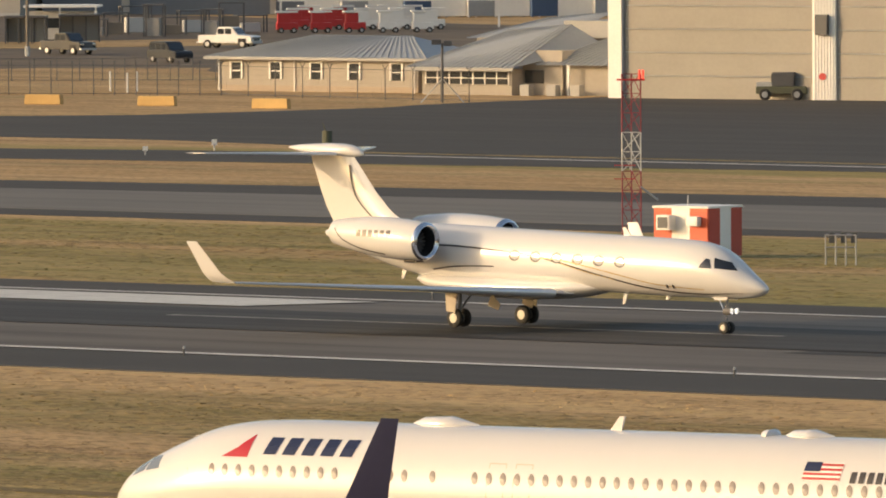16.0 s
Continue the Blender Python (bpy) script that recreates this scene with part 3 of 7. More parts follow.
def business_jet():
    jet = thing("business_jet", "white twin-engine business jet with dark and gold stripes, on the runway", "airplane", pose(-707, MID, CROWN + 0.03))
    d = lambda x: -0.026 * (x - 3.0)
    H = Hull([(x, z + d(x), w, h) for x, z, w, h in curve([
        (16.12, 2.30, 0.03, 0.03), (15.95, 2.30, 0.22, 0.19), (15.5, 2.36, 0.46, 0.41), (14.9, 2.50, 0.70, 0.64), (14.2, 2.72, 0.93, 0.90),
        (13.5, 2.88, 1.08, 1.09), (12.6, 2.98, 1.18, 1.20), (11.4, 3.00, 1.23, 1.25), (9.5, 3.00, 1.24, 1.26), (4, 3.00, 1.24, 1.26), (-1.5, 3.00, 1.24, 1.26),
        (-3.5, 3.06, 1.20, 1.20), (-5.5, 3.20, 1.02, 1.00), (-7.3, 3.36, 0.70, 0.72), (-8.6, 3.46, 0.46, 0.48), (-9.5, 3.52, 0.26, 0.28), (-9.9, 3.54, 0.12, 0.13)], 4)])
    fus = part("fuselage", H.bm(40, 1), JET, jet, "glossy white fuselage", smooth=True)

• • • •

**Short problem**
Drop the images and repeat the data exactly.

**Response**
16.0 s
Continue the Blender Python (bpy) script that recreates this scene with part 3 of 7. More parts follow.
def business_jet():
    jet = thing("business_jet", "white twin-engine business jet with dark and gold stripes, on the runway", "airplane", pose(-707, MID, CROWN + 0.03))
    d = lambda x: -0.026 * (x - 3.0)
    H = Hull([(x, z + d(x), w, h) for x, z, w, h in curve([
        (16.12, 2.30, 0.03, 0.03), (15.95, 2.30, 0.22, 0.19), (15.5, 2.36, 0.46, 0.41), (14.9, 2.50, 0.70, 0.64), (14.2, 2.72, 0.93, 0.90),
        (13.5, 2.88, 1.08, 1.09), (12.6, 2.98, 1.18, 1.20), (11.4, 3.00, 1.23, 1.25), (9.5, 3.00, 1.24, 1.26), (4, 3.00, 1.24, 1.26), (-1.5, 3.00, 1.24, 1.26),
        (-3.5, 3.06, 1.20, 1.20), (-5.5, 3.20, 1.02, 1.00), (-7.3, 3.36, 0.70, 0.72), (-8.6, 3.46, 0.46, 0.48), (-9.5, 3.52, 0.26, 0.28), (-9.9, 3.54, 0.12, 0.13)], 4)])
    fus = part("fuselage", H.bm(40, 1), JET, jet, "glossy white fuselage", smooth=True)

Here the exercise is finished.